The African American community in the US, and the black population elsewhere, rightly argue against the use of the word ‘n*gg*r’ by people from other communities, and this because of the appalling historical offensiveness of this word and the wider racism that accompanies its present-day use by ‘whites’.

The literary world has, as a consequence, seen old book such as Joseph Conrad’s ‘Nigger of the Narcissus’ retitled to ‘Children of the Sea’ or ‘The N-word of the Narcissus’, sometimes with all mention of the N-word removed from the interior text. Debate still rages as to whether such revisions are negative censorship or not, even amongst those who share the same broad political views.

Racist commentators

Most commentators, unless they’re racist, would nevertheless agree that modern literature should be written to avoid terms of abuse such as the N-word, ‘spastic’ for disabled people, and so on.

Is this self-censorship, or is it rather part of society’s move to reform itself into a more responsible way of building relationships between people? I’d argue the latter, although sometimes it’s tricky to know exactly where the line between the two lies.

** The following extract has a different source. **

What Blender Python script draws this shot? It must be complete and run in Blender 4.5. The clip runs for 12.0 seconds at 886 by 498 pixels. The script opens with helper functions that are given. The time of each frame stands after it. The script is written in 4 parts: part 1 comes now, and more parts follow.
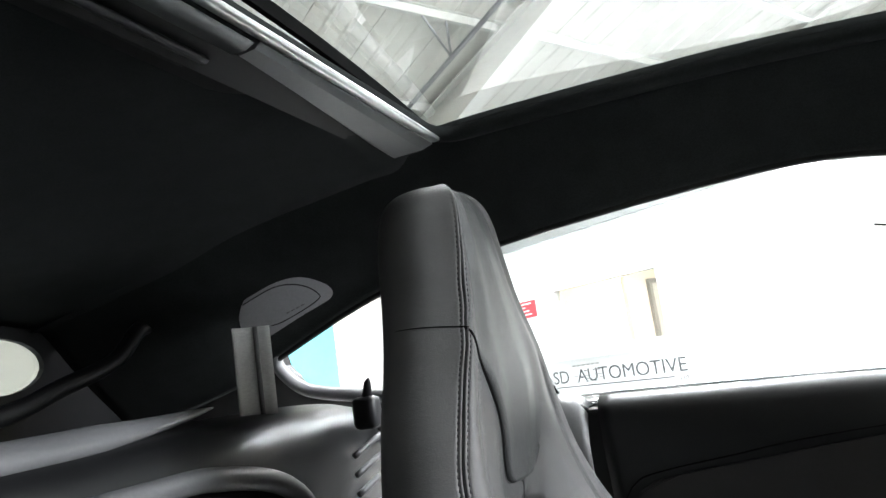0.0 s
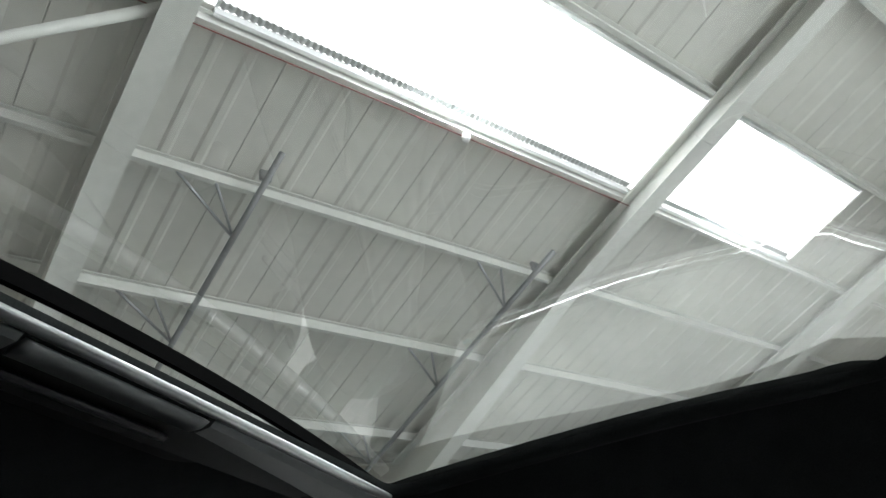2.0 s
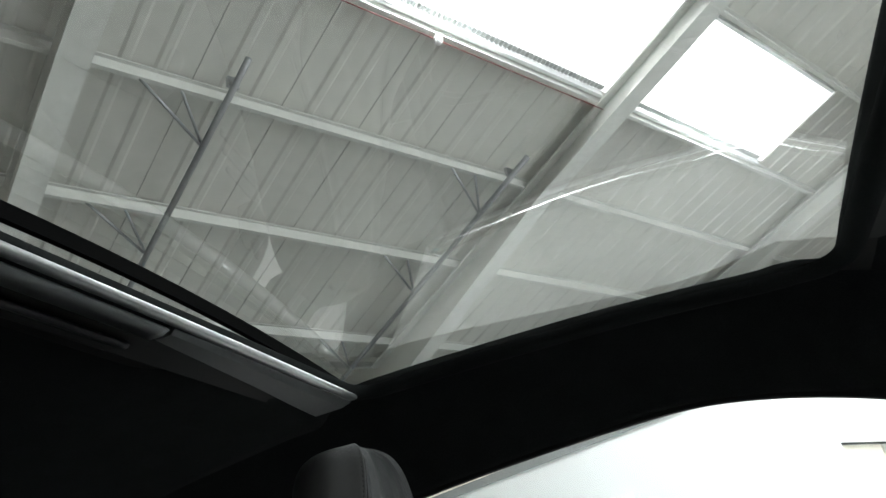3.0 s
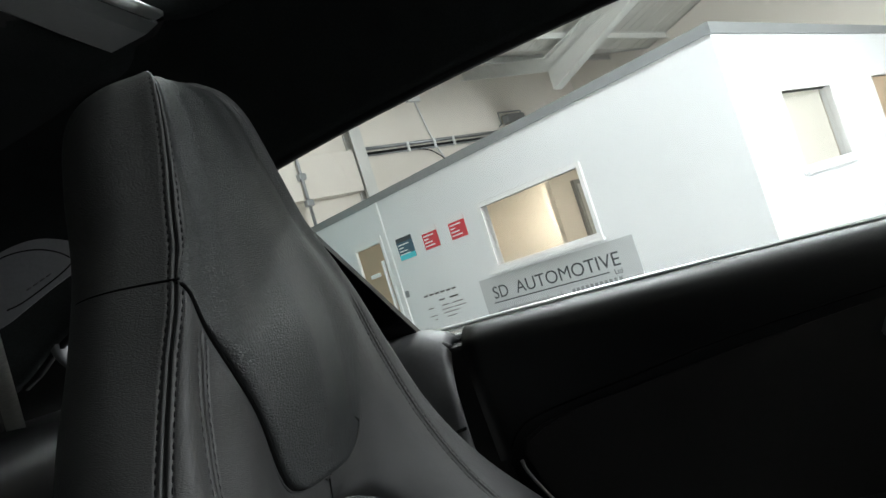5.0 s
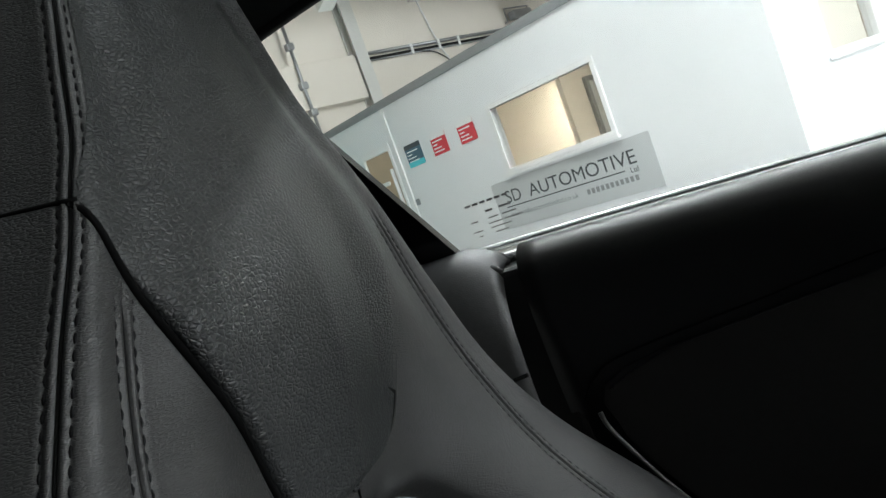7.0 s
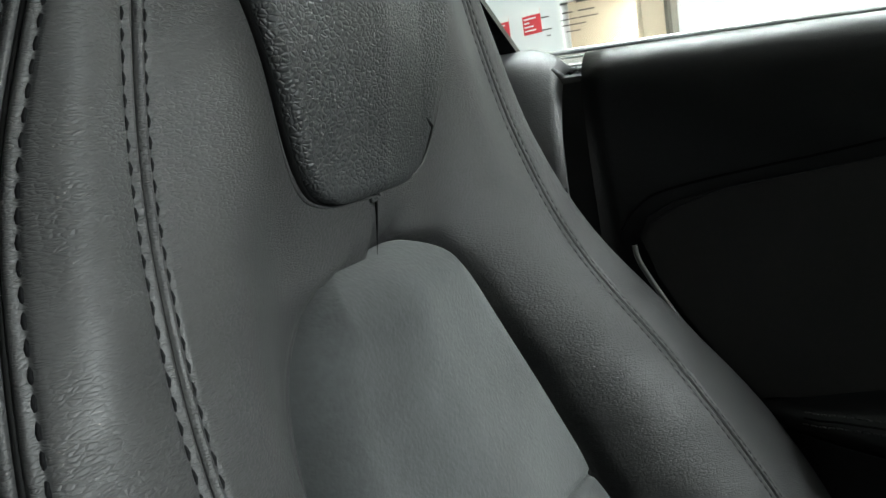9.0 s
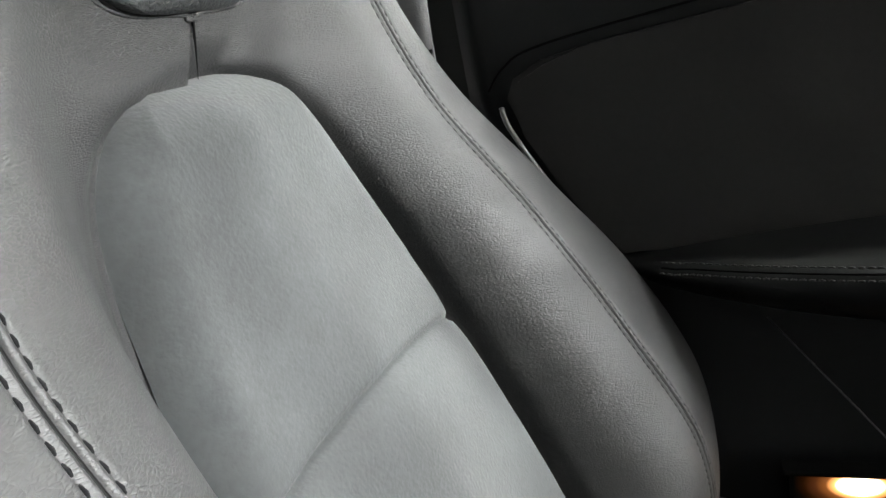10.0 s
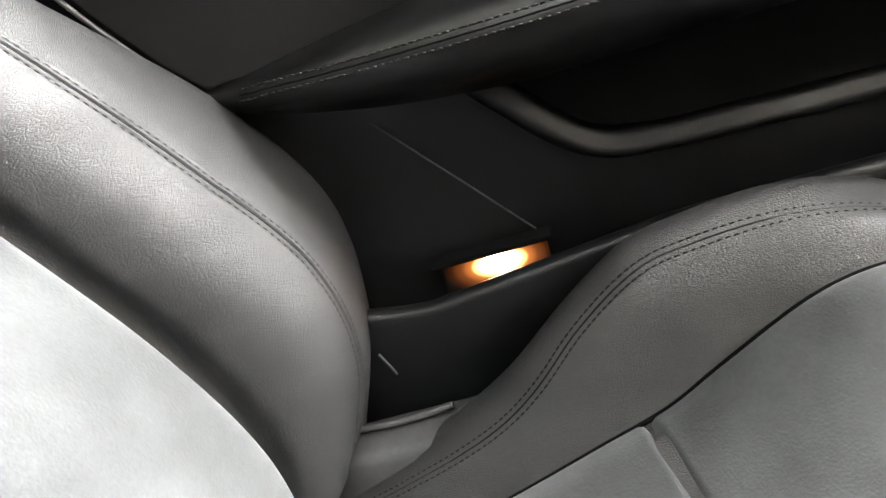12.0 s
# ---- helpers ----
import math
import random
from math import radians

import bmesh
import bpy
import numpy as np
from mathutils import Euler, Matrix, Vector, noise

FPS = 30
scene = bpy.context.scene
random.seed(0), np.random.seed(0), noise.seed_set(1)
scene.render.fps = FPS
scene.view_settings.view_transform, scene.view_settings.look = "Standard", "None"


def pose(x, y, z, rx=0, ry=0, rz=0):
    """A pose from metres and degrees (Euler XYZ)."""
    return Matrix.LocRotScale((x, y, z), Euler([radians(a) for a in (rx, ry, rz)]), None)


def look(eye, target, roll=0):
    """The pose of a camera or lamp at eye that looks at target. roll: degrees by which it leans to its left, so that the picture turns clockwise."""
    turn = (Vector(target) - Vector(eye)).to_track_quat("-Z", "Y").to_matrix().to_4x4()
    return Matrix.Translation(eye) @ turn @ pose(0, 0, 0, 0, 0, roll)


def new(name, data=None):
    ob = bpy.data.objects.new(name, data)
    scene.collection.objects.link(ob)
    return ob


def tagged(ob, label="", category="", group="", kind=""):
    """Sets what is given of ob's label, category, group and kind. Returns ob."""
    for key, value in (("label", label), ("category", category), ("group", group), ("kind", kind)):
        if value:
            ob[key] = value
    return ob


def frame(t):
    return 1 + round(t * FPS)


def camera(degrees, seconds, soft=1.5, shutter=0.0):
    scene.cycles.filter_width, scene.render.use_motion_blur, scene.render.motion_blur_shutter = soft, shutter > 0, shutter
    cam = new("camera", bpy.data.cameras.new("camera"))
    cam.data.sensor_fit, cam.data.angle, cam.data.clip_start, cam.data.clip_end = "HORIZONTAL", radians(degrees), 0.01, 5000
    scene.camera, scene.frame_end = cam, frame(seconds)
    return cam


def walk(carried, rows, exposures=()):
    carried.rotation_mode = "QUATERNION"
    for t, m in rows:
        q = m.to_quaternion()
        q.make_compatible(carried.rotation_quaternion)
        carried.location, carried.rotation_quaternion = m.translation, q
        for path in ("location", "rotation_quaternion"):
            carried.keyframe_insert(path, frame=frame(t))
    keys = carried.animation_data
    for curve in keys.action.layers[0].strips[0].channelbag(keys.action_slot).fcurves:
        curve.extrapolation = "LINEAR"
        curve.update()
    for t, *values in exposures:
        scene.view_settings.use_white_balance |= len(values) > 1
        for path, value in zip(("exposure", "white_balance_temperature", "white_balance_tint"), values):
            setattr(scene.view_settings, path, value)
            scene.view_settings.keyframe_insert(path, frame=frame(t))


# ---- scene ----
import functools

cam = camera(61.2, 12.0, shutter=0.0)
PATH = [
    (0, (-0.188, -0.364, 0.983), (-0.911, 1.472, 1.307), -8.3),
    (0.5, (-0.158, -0.355, 0.976), (-0.832, 1.438, 1.551), -9.9),
    (1, (-0.15, -0.359, 0.975), (-0.758, 1.414, 1.672), -10.1),
    (1.5, (-0.14, -0.375, 0.995), (-0.646, 1.289, 1.982), -10.5),
    (2, (-0.118, -0.412, 0.989), (-0.585, 1.190, 2.092), -10.9),
    (2.5, (-0.115, -0.412, 0.989), (-0.58, 1.2, 2.077), -10.9),
    (3, (-0.097, -0.412, 0.981), (-0.586, 1.315, 1.862), -12.0),
    (3.5, (-0.112, -0.289, 0.979), (-0.605, 1.564, 1.547), -12.9),
    (3.7, (-0.102, -0.268, 0.976), (-0.595, 1.622, 1.406), -13.3),
    (5.3, (-0.154, -0.064, 0.966), (-0.806, 1.826, 0.989), -19.2),
    (5.5, (-0.149, -0.055, 0.956), (-0.811, 1.832, 0.908), -20.6),
    (6, (-0.15, -0.041, 0.977), (-0.691, 1.88, 0.849), -22.4),
    (6.5, (-0.211, 0.033, 0.971), (-0.808, 1.933, 0.792), -23.7),
    (6.7, (-0.223, 0.059, 0.981), (-0.854, 1.952, 0.857), -22.2),
    (8.3, (-0.284, 0.101, 0.952), (-1.196, 1.862, 0.694), -14.4),
    (8.5, (-0.284, 0.1, 0.927), (-1.159, 1.872, 0.622), -12.1),
    (9, (-0.275, 0.1, 0.904), (-1.104, 1.879, 0.519), -8.9),
    (9.5, (-0.262, 0.101, 0.881), (-1.027, 1.876, 0.367), -9.4),
    (10, (-0.248, 0.105, 0.861), (-0.878, 1.896, 0.233), -9.5),
    (10.5, (-0.245, 0.109, 0.872), (-0.863, 1.917, 0.281), -7.9),
    (11, (-0.203, 0.113, 0.834), (-0.714, 1.936, 0.191), -9.6),
    (11.5, (-0.114, 0.116, 0.783), (-0.563, 1.913, 0.028), -15.8),
    (12, (-0.102, 0.133, 0.778), (-0.347, 1.857, -0.206), -19.4),
]

EXPOSURES = [(0.0, 1.85, 6200, 13), (0.5, 1.4, 6200, 12), (1.5, 0.6, 6200, 10), (2.5, 0.5, 6200, 10), (3.0, 0.4, 6200, 9), (3.7, 0.1, 6200, 8), (5.3, 0.0, 6200, 9), (6.7, 0.0, 6200, 9), (8.3, 0.12, 6200, 5), (9.0, 0.65, 6200, 4), (9.5, 1.15, 6300, 4), (10.0, 1.95, 6450, 11), (10.5, 2.6, 6600, 13), (11.0, 2.9, 6650, 15), (12.0, 3.5, 6600, 15)]
walk(cam, [(t, look(eye, target, roll)) for t, eye, target, roll in PATH], EXPOSURES)

# The car stands askew in the workshop: the workshop's own axes, laid into the car's.
BUILDING = pose(-0.03, -0.588, 0.0, 0, 0, -30.21)

# ---- light ----
world = bpy.data.worlds.new("world")
scene.world = world
world.use_nodes = True
wn = world.node_tree.nodes
sky = wn.new("ShaderNodeTexSky")
sky.sky_type, sky.sun_disc = "NISHITA", False
sky.sun_elevation, sky.sun_rotation = radians(50), radians(60)
wn["Background"].inputs["Strength"].default_value = 0.12
world.node_tree.links.new(sky.outputs["Color"], wn["Background"].inputs["Color"])


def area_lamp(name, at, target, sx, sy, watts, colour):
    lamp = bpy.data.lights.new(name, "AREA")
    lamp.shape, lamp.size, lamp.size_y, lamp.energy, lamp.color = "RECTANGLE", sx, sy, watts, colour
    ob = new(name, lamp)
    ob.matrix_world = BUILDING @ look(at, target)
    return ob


DAY = (0.97, 1.0, 0.985)
UP = Vector((-0.2516, 0, 0.9678))
for y0, y1, watts in ((1.95, 8.02, 1750), (8.78, 12.3, 1000)):
    at = Vector((-3.775, (y0 + y1) / 2, 7.05 + 0.26 * 0.955 + 0.07))
    area_lamp("rooflight_daylight", at, at - UP, 1.5, y1 - y0, watts, DAY)
area_lamp("gateway_daylight", (9.85, 7.3, 2.3), (0.0, 1.2, 1.2), 4.2, 4.4, 930, DAY)
# Fill through an added, unseen high opening, for frontal light on the seat.
area_lamp("high_fill_light", (9.85, 7.3, 6.0), (-0.3, 1.2, 0.7), 4.2, 1.3, 600, DAY)
# Added fill under the far slope, where no rooflight is seen or built.
area_lamp("far_slope_fill", (7.7, 7.9, 7.6), (-0.2, 1.2, 0.6), 5.5, 2.4, 1750, DAY)
# Added overhead fill for door and cushion; its ridge rooflight is unseen.
area_lamp("ridge_fill_light", (1.55, -1.7, 8.78), (1.3, -1.7, 0.0), 1.5, 5.7, 200, DAY)
for lx, ly, watts in ((-9.6, 11.4, 110), (-6.6, 10.6, 45)):
    area_lamp("office_ceiling_glow", (lx, ly, 2.55), (lx, ly, 0), 1.2, 1.2, watts, (1.0, 0.88, 0.70))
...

But expurgation can sometimes be clearly positive and radical for a productive cause, say in the form of ‘erasure poems’, in which existing texts such as newspaper articles about government crimes have words and phrases (for example, politicians’ names) blacked out for satirical effect, or even just for artistic play.

Such erasure poetry stands on the mid-line between imaginative creativity and found or ‘chance’ poetry, and as such, participates in the debate over whether literary creation is, say, a gift of inspiration on the one hand, or, on the other, the mere inter-textual reordering of existing language.

Certainly, Bowdlerism and other forms of ‘subtle censorship’ of texts raise all manner of questions that it is your place, dear reader, to resolve; I shouldn’t control your interpretation.

My final word: I hope my editor doesn’t edit this article!